The numbers alone do not tell the full story.

Should You Prioritise Your Budget or Social Expectations?

In Singapore’s expensive wedding culture, this question matters more than ever.

Many younger adults attend multiple weddings yearly while juggling housing loans, rising living costs, childcare expenses, or career uncertainty.

It is perfectly reasonable to consider your own financial comfort when deciding ang bao amounts.

Most emotionally healthy friendships are not destroyed by slight differences in ang bao amounts. Couples who genuinely care about their guests usually value presence and support more than precise dollar calculations.

Trying to financially overstretch yourself for every wedding invitation often creates unnecessary resentment over time.

What Most People Actually Remember

Years later, most couples do not vividly remember the exact ang bao amount each guest gave.

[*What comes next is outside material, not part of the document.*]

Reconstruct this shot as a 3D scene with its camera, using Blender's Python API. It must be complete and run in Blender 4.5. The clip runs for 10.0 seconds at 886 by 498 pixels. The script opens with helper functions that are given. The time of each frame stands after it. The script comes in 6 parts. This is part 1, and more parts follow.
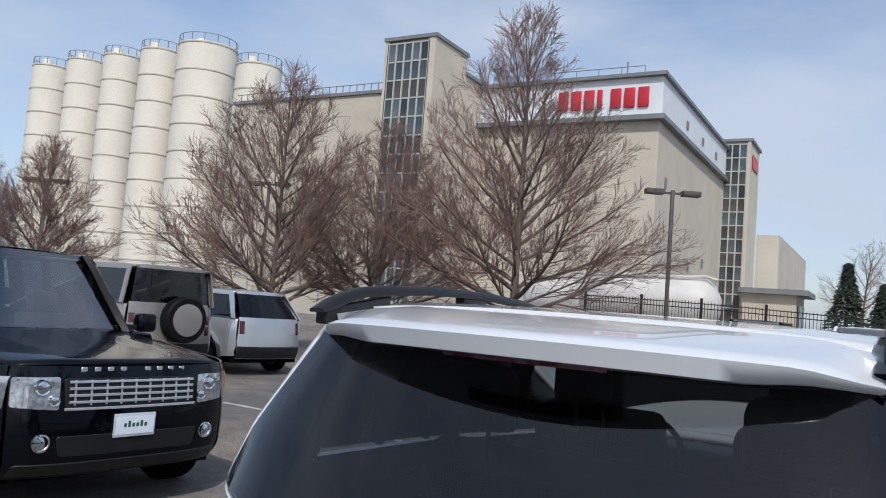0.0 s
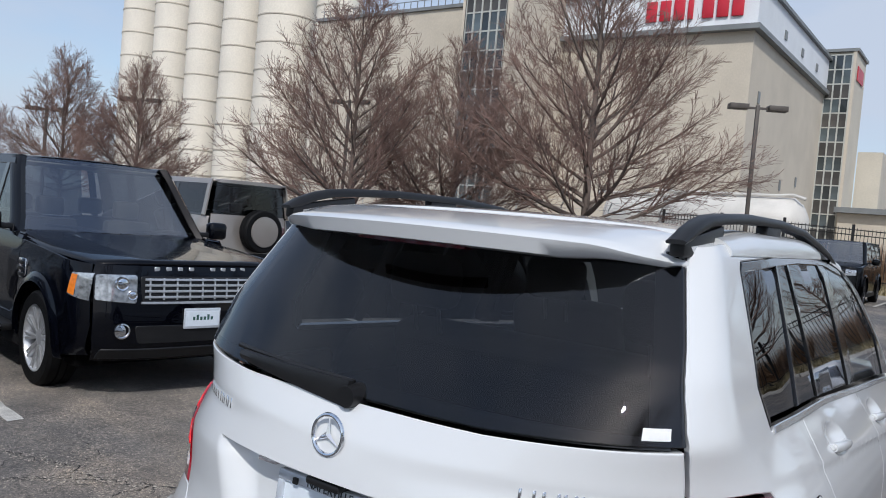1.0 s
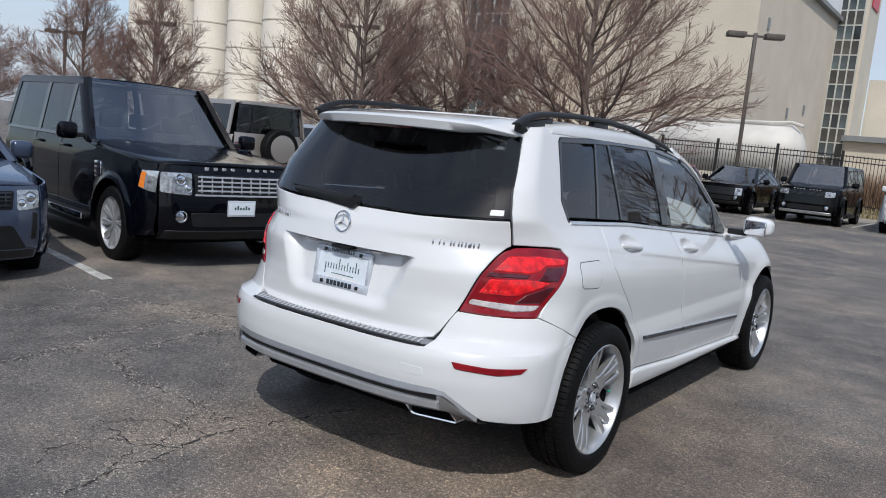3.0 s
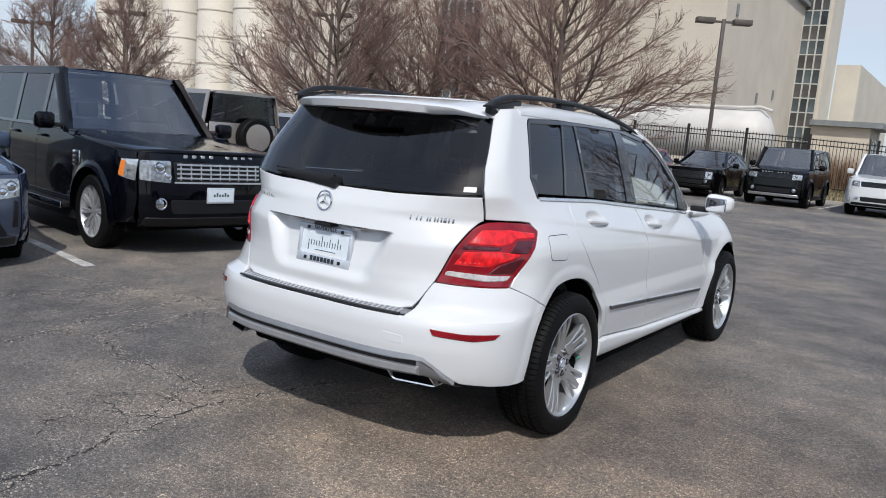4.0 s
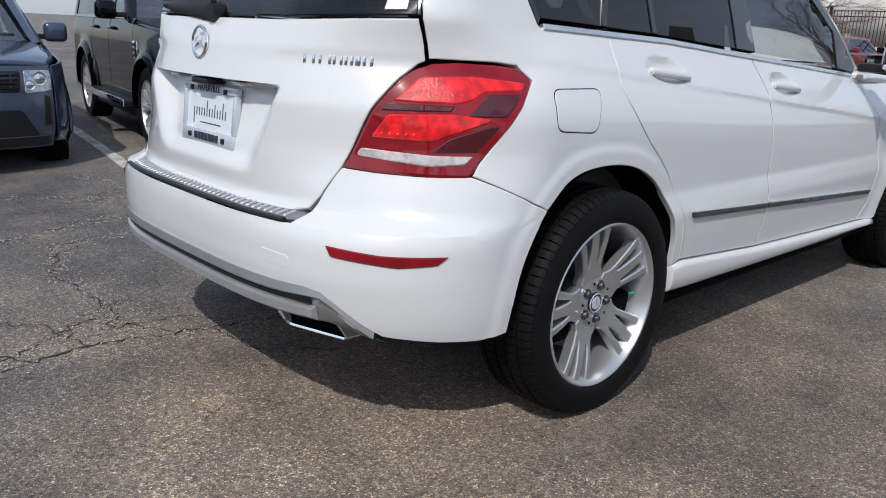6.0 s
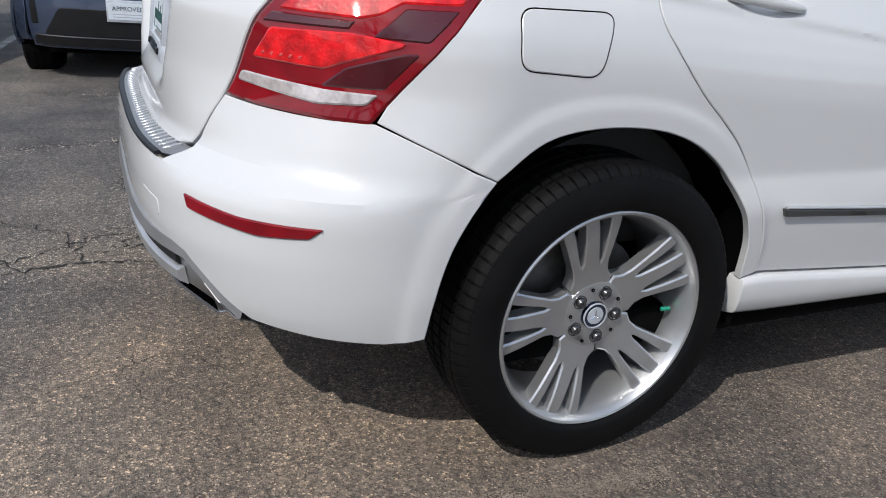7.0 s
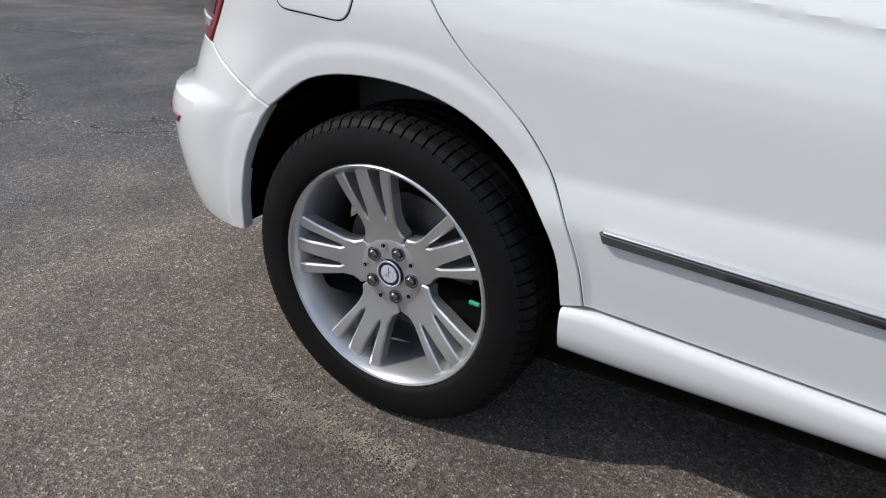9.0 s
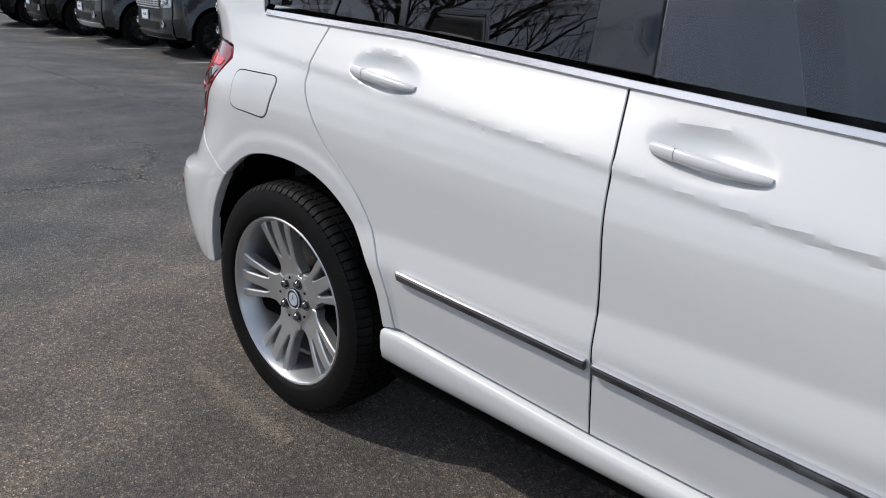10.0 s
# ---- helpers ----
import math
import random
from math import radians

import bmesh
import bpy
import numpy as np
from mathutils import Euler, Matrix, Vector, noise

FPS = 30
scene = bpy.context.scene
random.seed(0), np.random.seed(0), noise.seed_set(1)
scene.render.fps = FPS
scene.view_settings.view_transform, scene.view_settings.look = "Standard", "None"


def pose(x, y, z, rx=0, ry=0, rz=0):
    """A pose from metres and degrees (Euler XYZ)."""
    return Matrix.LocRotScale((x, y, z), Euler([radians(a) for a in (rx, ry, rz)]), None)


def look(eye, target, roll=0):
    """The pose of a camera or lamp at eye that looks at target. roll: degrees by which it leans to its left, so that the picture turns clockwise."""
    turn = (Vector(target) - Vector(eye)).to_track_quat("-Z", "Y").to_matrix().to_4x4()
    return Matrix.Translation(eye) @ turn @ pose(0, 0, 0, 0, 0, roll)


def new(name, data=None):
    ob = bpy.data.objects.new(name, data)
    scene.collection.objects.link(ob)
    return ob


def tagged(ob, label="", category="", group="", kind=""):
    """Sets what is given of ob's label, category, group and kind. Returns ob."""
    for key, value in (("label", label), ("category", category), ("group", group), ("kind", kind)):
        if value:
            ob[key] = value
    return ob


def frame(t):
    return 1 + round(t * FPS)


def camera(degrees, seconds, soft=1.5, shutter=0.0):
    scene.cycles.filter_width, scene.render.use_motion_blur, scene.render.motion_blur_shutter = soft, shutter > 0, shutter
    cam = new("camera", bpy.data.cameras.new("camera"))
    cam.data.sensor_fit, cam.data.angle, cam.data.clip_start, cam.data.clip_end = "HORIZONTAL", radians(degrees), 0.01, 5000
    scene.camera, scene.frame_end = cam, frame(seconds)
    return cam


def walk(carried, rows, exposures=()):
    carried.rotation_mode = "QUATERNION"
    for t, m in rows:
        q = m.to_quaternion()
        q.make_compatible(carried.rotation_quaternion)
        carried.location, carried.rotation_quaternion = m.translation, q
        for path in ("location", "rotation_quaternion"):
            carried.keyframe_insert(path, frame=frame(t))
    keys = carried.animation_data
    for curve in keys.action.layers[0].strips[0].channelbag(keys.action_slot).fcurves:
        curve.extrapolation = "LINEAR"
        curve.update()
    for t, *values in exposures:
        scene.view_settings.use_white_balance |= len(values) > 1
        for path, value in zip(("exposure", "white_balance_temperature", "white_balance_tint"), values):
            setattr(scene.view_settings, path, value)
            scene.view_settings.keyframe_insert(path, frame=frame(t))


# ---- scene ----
cam = camera(59.3, 10.0, 1.0)
PATH = [
    (0, (0.572, -1.921, 1.6), (-0.425, -0.193, 1.745), 4.5),
    (0.5, (0.813, -2.086, 1.578), (-0.282, -0.412, 1.587), 4.8),
    (1, (1.147, -2.075, 1.577), (-0.02, -0.452, 1.494), 5.0),
    (1.1, (1.243, -2.1, 1.573), (0.03, -0.512, 1.477), 5.1),
    (1.3, (1.368, -2.24, 1.567), (0.17, -0.644, 1.44), 5.1),
    (1.5, (1.489, -2.362, 1.57), (0.284, -0.774, 1.416), 5.3),
    (2, (1.858, -2.654, 1.525), (0.643, -1.079, 1.319), 5.5),
    (2.5, (2.141, -3.005, 1.49), (0.946, -1.42, 1.246), 5.5),
    (3.8, (2.442, -3.465, 1.434), (1.323, -1.833, 1.143), 5.1),
    (4, (2.447, -3.457, 1.432), (1.335, -1.82, 1.138), 4.9),
    (4.5, (2.403, -3.252, 1.38), (1.283, -1.627, 1.059), 4.1),
    (5, (2.311, -2.872, 1.311), (1.141, -1.293, 0.939), 3.2),
    (5.5, (2.265, -2.386, 1.195), (0.995, -0.906, 0.753), 2.4),
    (5.7, (2.242, -2.193, 1.167), (0.917, -0.772, 0.691), 2.1),
    (6.8, (2.118, -1.189, 1.117), (0.506, -0.243, 0.407), 4.9),
    (7, (2.147, -1.0, 1.108), (0.468, -0.199, 0.375), 4.8),
    (7.5, (2.215, -0.506, 1.11), (0.412, -0.137, 0.328), 4.9),
    (8, (2.274, -0.026, 1.102), (0.452, -0.125, 0.283), 4.6),
    (8.5, (2.221, 0.451, 1.131), (0.495, -0.052, 0.255), 3.8),
    (8.7, (2.16, 0.625, 1.126), (0.496, -0.058, 0.251), 2.5),
    (9, (2.116, 0.88, 1.146), (0.567, -0.045, 0.283), 1.4),
    (9.4, (2.081, 1.22, 1.168), (0.632, 0.076, 0.399), 0.6),
    (9.5, (2.09, 1.304, 1.183), (0.65, 0.136, 0.435), 0.9),
    (10, (2.134, 1.792, 1.293), (0.759, 0.504, 0.623), 1.8),
]
walk(cam, [(t, look(eye, target, roll)) for t, eye, target, roll in PATH], exposures=[(0.0, 0.27, 6200, 10), (2.5, 0.24, 6300, 10), (4.5, 0.42, 6400, 10), (5.5, 0.32, 6400, 10), (7.0, 0.31, 6520, 10), (8.5, 0.68, 6560, 10), (9.5, 0.38, 6620, 10), (10.0, 0.30, 6620, 10)])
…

What people tend to remember instead are emotional moments. Friends who helped during stressful periods. Relatives who travelled long distances. Colleagues who stayed late to celebrate. Guests who made the day feel warm, lively, and joyful.

Singapore wedding culture sometimes becomes overly fixated on banquet economics, but weddings themselves are still fundamentally emotional events.

The ang bao matters, but the relationship behind it usually matters more.

FAQ

Should close friends give more than colleagues at weddings?

In many cases, yes. Singaporeans often give more generously to close friends because emotional closeness matters alongside venue costs.

Do colleagues usually follow hotel ang bao rate guides more strictly?

Often, yes. Workplace relationships sometimes feel more formal, so guests may rely more heavily on standard banquet rate expectations.

Is it okay to give less for acquaintance weddings?

Many guests naturally give more conservatively for distant acquaintances compared to close friends or family.

Do family members give the highest ang baos?

Usually yes, though family contributions often extend beyond simple ang baos and may include direct financial support for the wedding.

Does venue still matter if I’m close to the couple?

Yes. Venue prestige still influences expectations, though close relationships often make guests more willing to give generously.

Is it rude to decline weddings because of ang bao costs?

Not necessarily. Singaporeans increasingly recognise that attending multiple expensive weddings can become financially difficult, especially for younger adults.